Columnist: Dems dismiss anti-tax fervor at their own peril

Salena Zito, who covers politics for The Pittsburgh Tribune-Review, warns Democrats and their media allies that the disdain shown for hundreds of thousands of ordinary Americans who took part in the Tea Parties could cost them in the future.

"Everybody complains about taxes and government spending, but nobody does anything about them," Zito writes in a new column. "Perhaps that's because whenever they do something, they're often labeled as racists, right-wing extremists or worse."

More from Zito's column:
Obama's campaign promised change and hope, yet so far, his presidency mostly has been about ramping up government programs and spending -- not necessarily the change people thought they would get.

"In short, I think people are just feeling disillusioned and duped by politicians who keep promising solutions and delivering more problems," says Lara Brown, a political scientist at Villanova University.

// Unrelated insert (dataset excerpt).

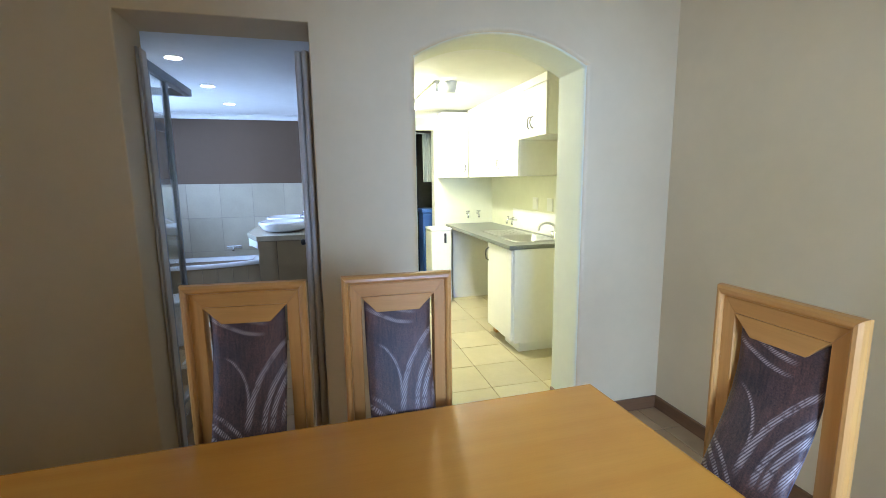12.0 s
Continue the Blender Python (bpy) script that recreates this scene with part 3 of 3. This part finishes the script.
def basin_mixer(x, y):
    t = thing("basin_mixer", "chrome basin mixer tap behind the bowl", "tap", (x, y, 0.973), 0, "basin taps")
    part("body", turned([(0.026, 0), (0.026, 0.01), (0.02, 0.02), (0.02, 0.15), (0.024, 0.16), (0.02, 0.19), (0.006, 0.195)], 18), CHROME, t, "", True)
    part("spout", tube([(0, 0, 0.13), (0, -0.05, 0.15), (0, -0.11, 0.145), (0, -0.14, 0.12)], 0.012), CHROME, t, "", True)
    part("lever", tube([(0, 0, 0.19), (-0.03, -0.01, 0.205), (-0.10, -0.03, 0.215)], 0.007), CHROME, t, "", True)


basin_mixer(-2.36, 3.92)
basin_mixer(-2.99, 3.92)
sb = thing("soap_bottle", "white pump soap bottle on the vanity", "bottle", (-2.60, 3.95, 0.973))
part("bottle_body", turned([(0.028, 0), (0.03, 0.01), (0.03, 0.10), (0.012, 0.125), (0.012, 0.14)], 16), CERAMIC, sb, "", True)
part("pump", tube([(0, 0, 0.14), (0, 0, 0.175), (-0.03, -0.02, 0.178)], 0.006), PLASTIC, sb)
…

She thinks politicians and the media are behaving arrogantly by dismissing what is going on.
Zito adds this cautionary note for Barack Obama and the Democrats, who arrogantly assume they've amassed a permanent majority in Washington:
Our society moves forward only when it experiences setbacks; oddly, those setbacks ensure our perseverance. And the United States is a democracy that flourishes on free speech and the right to gather in protest.

Dismissals of today's anti-tax protests are a little like dismissals of Ross Perot when he ran for president in 1992: His anti-tax, anti-big-government message -- not Bill Clinton -- is what really beat George H.W. Bush.